Doch aus der Sicht arabischen Staaten war Israels Angriff auf das unbeteiligte Katar nun nur noch die Spitze eines Eisberges: Immer wieder war kritisiert worden, dass Israel keinen Plan für das Ende des Krieges in Gaza habe; dass Äußerungen, die Palästinenser aus Gaza zu vertreiben, völlig inakzeptabel seien und auch dass jüngste Ankündigungen Israels, das Westjordanland zu annektieren, absolut kategorisch undenkbar seien. Saudia-Arabien hatte bereits den USA ausgerichtet: In diesem Fall werde Riad die Abraham-Abkommen niemals unterzeichnen.

Sondertreffen in Doha
Doch Israels Angriff stellt die Golfstaaten vor eine Zwickmühle, was ihre Reaktion angeht: Sollen die arabischen Staaten ihre Beziehungen zu Israel aussetzen, wie es nun Katar fordern könnte? Dabei werden nicht alle Staaten mitziehen - und damit geht wiederum die größte Hebelwirkung verloren, die die Staaten gegenüber Israel haben könnten - ihre Geschlossenheit.
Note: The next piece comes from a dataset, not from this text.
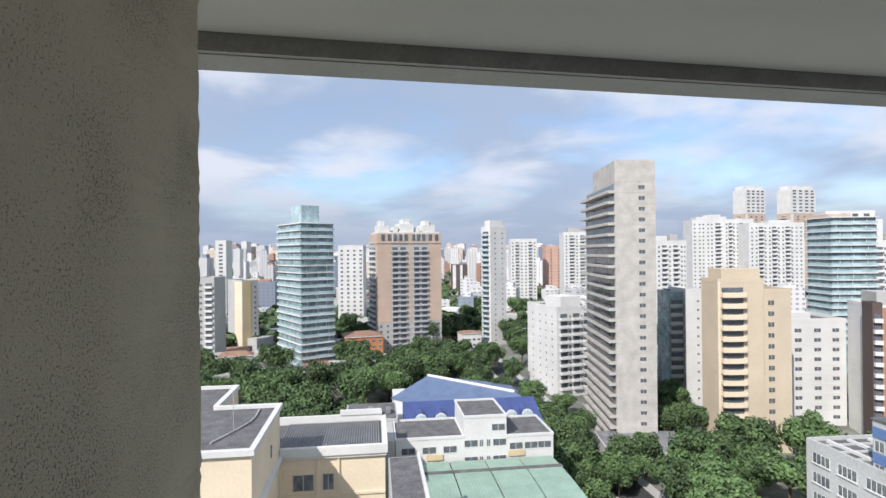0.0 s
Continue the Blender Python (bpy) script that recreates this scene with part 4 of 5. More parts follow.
def balcony_mesh(w, d, mat, rail=1.0, curved=False, glass_rail=False):
    """A balcony with slab, parapet and the dark opening behind it."""
    bm = boxes((-w / 2, w / 2, -d, 0, -0.18, 0.0))
    if curved:
        for s in range(6):
            a0, a1 = -1 + s / 3, -1 + (s + 1) / 3
            y0, y1 = -d - 0.5 * (1 - a0 * a0), -d - 0.5 * (1 - a1 * a1)
            own = box(a0 * w / 2, a1 * w / 2, min(y0, y1) - 0.08, max(y0, y1) + 0.08, -0.3, rail)
            join(bm, own)
            box(a0 * w / 2, a1 * w / 2, (y0 + y1) / 2, -d + 0.05, -0.18, 0.0, bm=bm)
    elif not glass_rail:
        box(-w / 2, w / 2, -d, -d + 0.12, 0, rail, bm=bm)
    box(-w / 2, -w / 2 + 0.15, -d + 0.12, 0, 0, 0.9 * rail, bm=bm)
    box(w / 2 - 0.15, w / 2, -d + 0.12, 0, 0, 0.9 * rail, bm=bm)
    n = len(bm.faces)
    box(-w / 2 + 0.3, w / 2 - 0.3, -0.06, 0.0, 0.05, 2.3, bm=bm)
    bm.faces.ensure_lookup_table()
    for f in bm.faces[n:]:
        f.material_index = 1
    if glass_rail:
        n = len(bm.faces)
        box(-w / 2, w / 2, -d, -d + 0.06, 0.0, rail, bm=bm)
        bm.faces.ensure_lookup_table()
        for f in bm.faces[n:]:
            f.material_index = 2
    return shared("balcony", bm, [mat, PANE_DARK, PANE_TEAL])


def tower(label, corner, ang, wr, wl, top, mat, right=(), left=(), floor=3.0, foot=GROUND, crown=(), roof=ROOF_GREY, skip=1.5, name="apartment_building", low=None, lines=True):
    """A building whose near corner stands at corner; its right face runs wr metres along ang degrees, its left face wl metres back.
    right and left list columns: ("w", place, width, height), ("b", place, width, depth, kind) or ("s", from, to, material)."""
    ob = tagged(thing(name, (corner[0], corner[1], foot), ang), label, "building", "towers of the city")
    h = top - foot
    part("wall", boxes((0, wr, 0, wl, 0, h)), mat, ob)
    part("roof", boxes((0.3, wr - 0.3, 0.3, wl - 0.3, h, h + 0.12)), roof, ob)
    part("parapet", boxes((-0.05, wr + 0.05, -0.05, 0.25, h - 0.2, h + 1.0), (-0.05, wr + 0.05, wl - 0.25, wl + 0.05, h - 0.2, h + 1.0), (-0.05, 0.25, 0.25, wl - 0.25, h - 0.2, h + 1.0), (wr - 0.25, wr + 0.05, 0.25, wl - 0.25, h - 0.2, h + 1.0)), mat, ob)
    for x0, x1, y0, y1, z0, z1, m in crown:
        part("rooftop_block", boxes((x0 * wr, x1 * wr, y0 * wl, y1 * wl, h + z0, h + z1), bevel=0.05), m, ob)
    n = int((h - skip) / floor)
    start = 0 if low is None else max(0, int((low - foot) / floor))
    if lines:
        line = shared("floor_line", boxes((-0.07, wr + 0.07, -0.07, wl + 0.07, -0.12, 0.10)), mat)
        for i in range(start, n):
            put("floor_line", line, ob, Matrix.Translation((0, 0, h - skip - floor * (n - i))))
    for face, cols in (("r", right), ("l", left)):
        length = wr if face == "r" else wl
        turn = Matrix.Identity(4) if face == "r" else Matrix.Rotation(radians(-90), 4, "Z")
        for c in cols:
            if c[0] == "s":
                a, b = c[1] * length, c[2] * length
                if face == "r":
                    part("facade_strip", boxes((a, b, -0.12, 0, c[4] if len(c) > 4 else 0, h + 0.3)), c[3], ob)
                else:
                    part("facade_strip", boxes((-0.12, 0, a, b, c[4] if len(c) > 4 else 0, h + 0.3)), c[3], ob)
                continue
            me = window_mesh(c[2], c[3], c[4] if len(c) > 4 else mat) if c[0] == "w" else balcony_mesh(c[2], c[3], *(c[4:]))
            for i in range(start, n):
                z = h - skip - floor * (n - i) + (0.9 if c[0] == "w" else 0.2)
                at = (c[1] * length, -0.004, z) if face == "r" else (-0.004, c[1] * length, z)
                put("window" if c[0] == "w" else "balcony", me, ob, Matrix.Translation(at) @ turn)
    return ob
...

Vor allem aber wirft Israels jüngster Angriff auf Doha Fragen nach der Glaubwürdigkeit der USA als Sicherheitsmacht der Region auf. Katar ist ein enger Verbündeter Washingtons, die Führung hat enge Kontakte zur Trump-Administration. Wenn die USA ihre Verbündeten nicht verteidigen und Israel nicht auf Linie halten können, so die Sorge der Golfstaaten, dann müsse wohl auch die Abhängigkeit der Golfstaaten von Washington überdacht werden.
Entsprechend ungewöhnlich rief US-Präsident Donald Trump ruft Israel zu „Vorsicht“ im Umgang mit dem Golfemirat auf: „Katar hat sich als sehr guter Verbündeter erwiesen. Israel und alle anderen, wir müssen vorsichtig sein. Wenn wir Leute angreifen, müssen wir vorsichtig sein“, sagte Trump vor Reportern. Bereits kurz nach den Angriffen hatte sich Trump kritisch geäußert. Israel hatte die US-Führung erst vom Angriff auf Doha informiert, als die Raketen bereist in der Luft waren.